El poeta está rojo por el esfuer­zo y por la noble responsabilidad; yo estoy más pálido que de costum­bre, porque, ciertamente, me entris­tecería que él poeta se sofocara más por el hallazgo de una botella de agua que por una Musa.
¡Oh, la, la! —como dicen, los franceses—. Ya ha conseguido la botella los cuarenta y cinco grados. De repente, se sitúa sola verticalmente, en el agua. ¡Ya está llena! A Nicasio se le abrillantan los ojos y me dedica una discreta sonrisa de triunfo (me da la sensación de que ha logrado el ultimo terceto de un espinoso alejandrino).

Nicasio conoce estos parajes muy bien. Salimos al puente del ferro­carril que construyera mi bisabuelo, el francés Santiago Bergonier. Nos recibe la perra de la casilla —infortunada carne de tren— con reglamentario mal humor. (La RENFE tiene educados en la seve­ridad hasta a los perros. Si un revi­sor, casi siempre, tiene cara de perro, esta perra de la casilla del puente de Bergonier tiene cara de revisor.) Pero todo esto sucede hasta que conoce al poeta. Los perros y los revisores tienen también su corazoncito. Saluda a Nicasio con alborotada efusión, y a mí me de­dica una atención correcta y digna. Me huele los pantalones y se va con alguna decepción. ¿Pensará, acaso, con tristeza, que en Madrid hay muy pocos perros?
El hombre de la casilla está to­mando un buen pedazo de pan con algo indefinible, Es un hombre robusto, atezado por humos de tren, por brasas de locomotoras antiguas, por todos los temporales. Pero come el pan con más tranquilidad y más apetito que yo el «sanwich» en Frigo.
El tiene una visión de la vida, y del contorno, entre el tren que llega y el tren que se aleja. Es decir: trescientos metros.
Yo, periodista, soberbio, curioso, tengo todo el mundo por contorno. El teletipo envía a mi mesa a toda hora, la noticia próxima y la noti­cia remotísima. Yo me asomo al mundo diariamente. Así estoy yo de horrorizado. Y así está este hom­bre de la casilla de tranquilo.

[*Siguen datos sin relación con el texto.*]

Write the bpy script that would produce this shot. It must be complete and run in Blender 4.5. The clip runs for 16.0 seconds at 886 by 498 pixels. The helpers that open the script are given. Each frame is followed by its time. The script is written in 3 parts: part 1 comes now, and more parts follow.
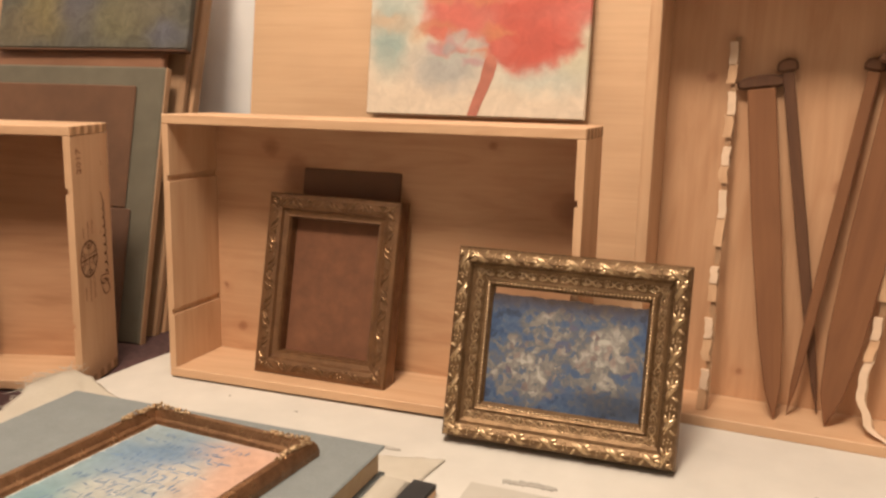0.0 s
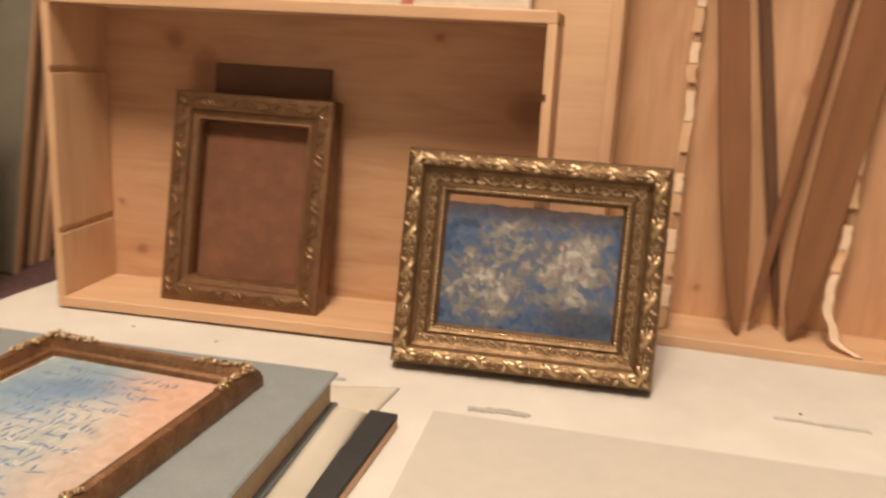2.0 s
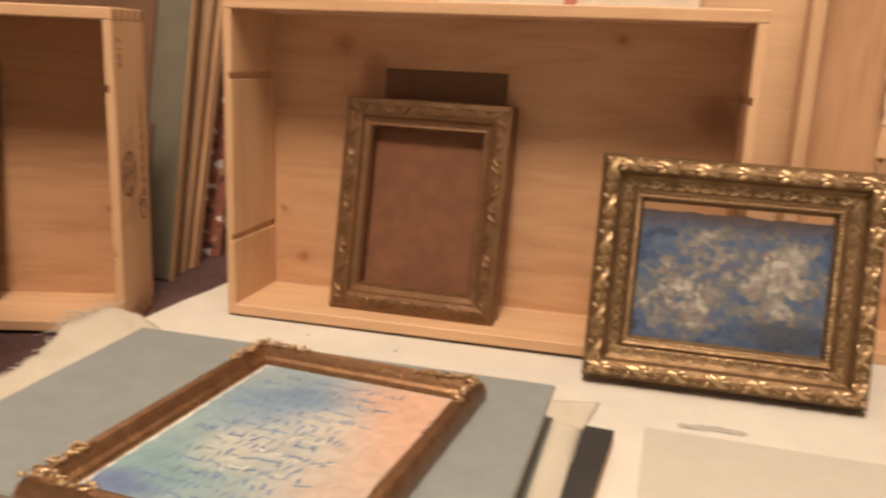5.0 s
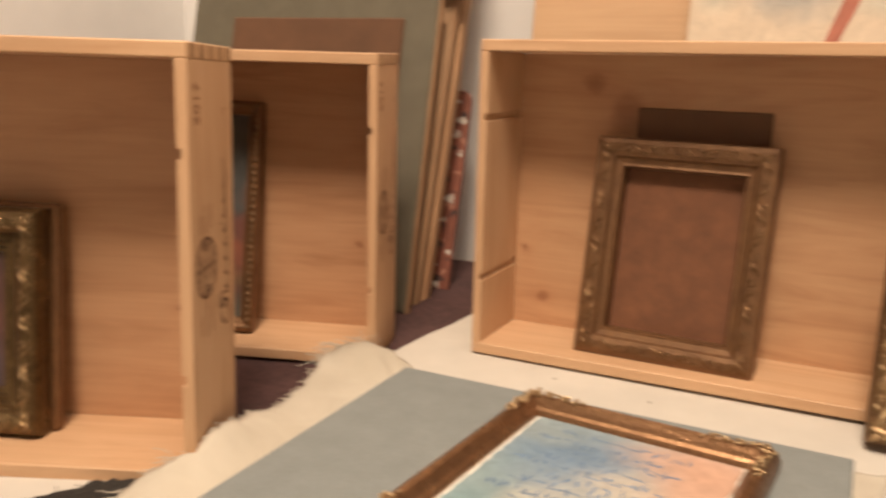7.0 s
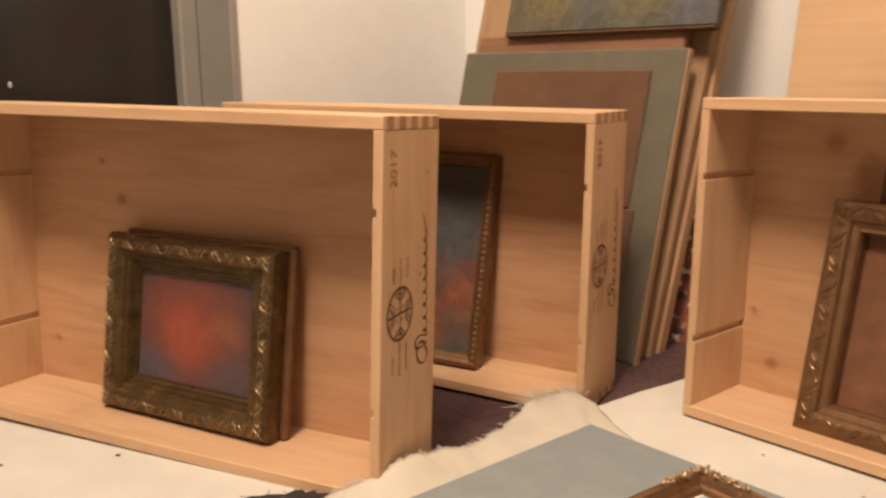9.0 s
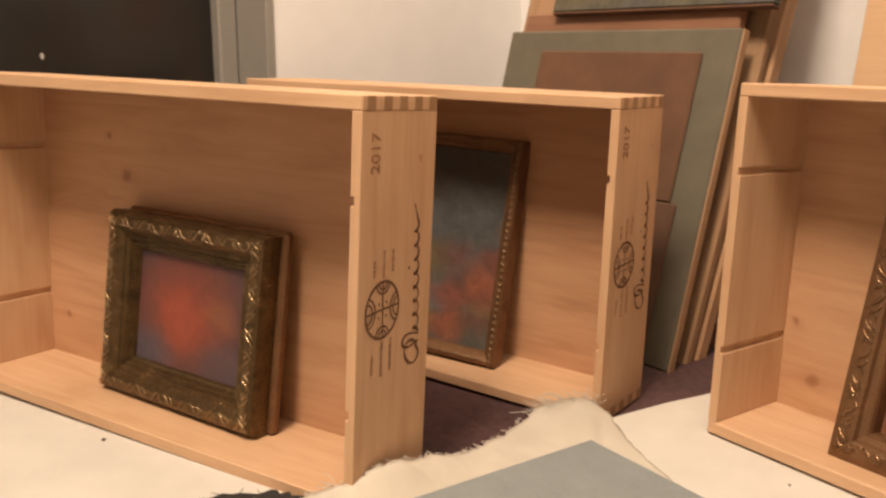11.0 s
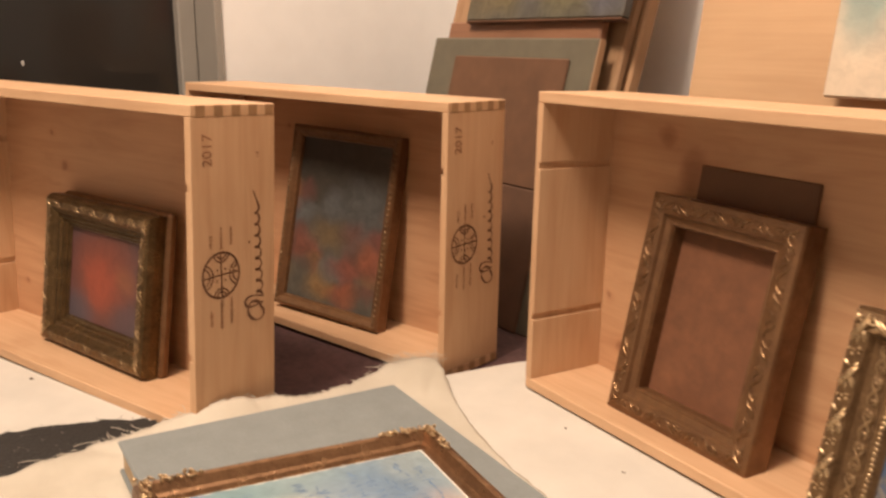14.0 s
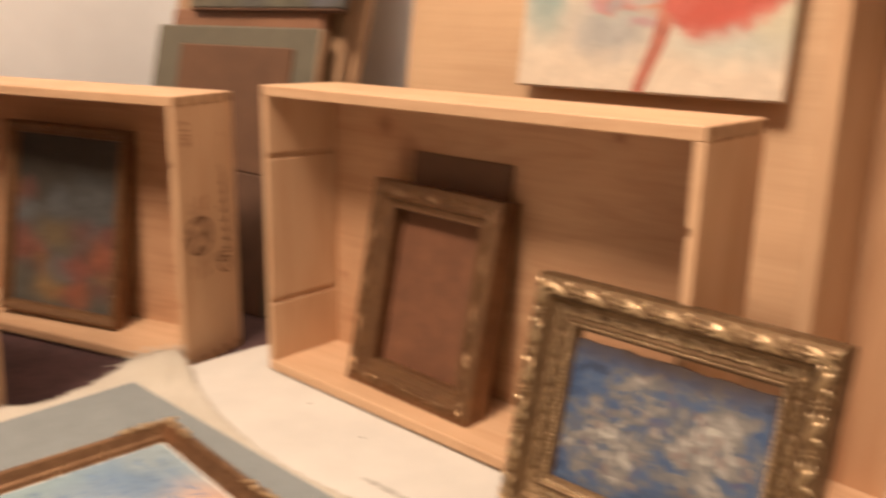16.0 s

Hemos visto la actividad de los conejos y hemos sentido la monotonía de las norias. Hemos aspira­do el paisaje de Arévalo desde aquí, con tierna fruición, y hemos exaltado a la mujer de la casilla (a quien no hemos visto) porque tiene la puerta, de su hogar —tan humil­de, tan ingrata— llena de flores y de enredaderas.

El final ha sido dramático. Al cruzar las vías, se ha roto la bote­lla del agua. Nos hemos mirado con alguna perplejidad. En segui­da, nos hemos reído con ganas. El caminero nos ha dado una botella, y hemos emprendido el regreso al manantial. Acabo de hacer mis pri­meras y duras experiencias en la extracción de agua de ese manan­tial. (A nuestro regreso nos hemos preocupado de la botella más que de nosotros mismos.) Cuando lle­gamos a la Plaza de la Villa ya vocean los tomates y los pimientos. Las monjas del Real ya han tocado todo lo qué tenían que tocar, y has­ta es posible que se dispongan a hacer la comida del mediodía. To­davía con el aceité de los churros en la calle.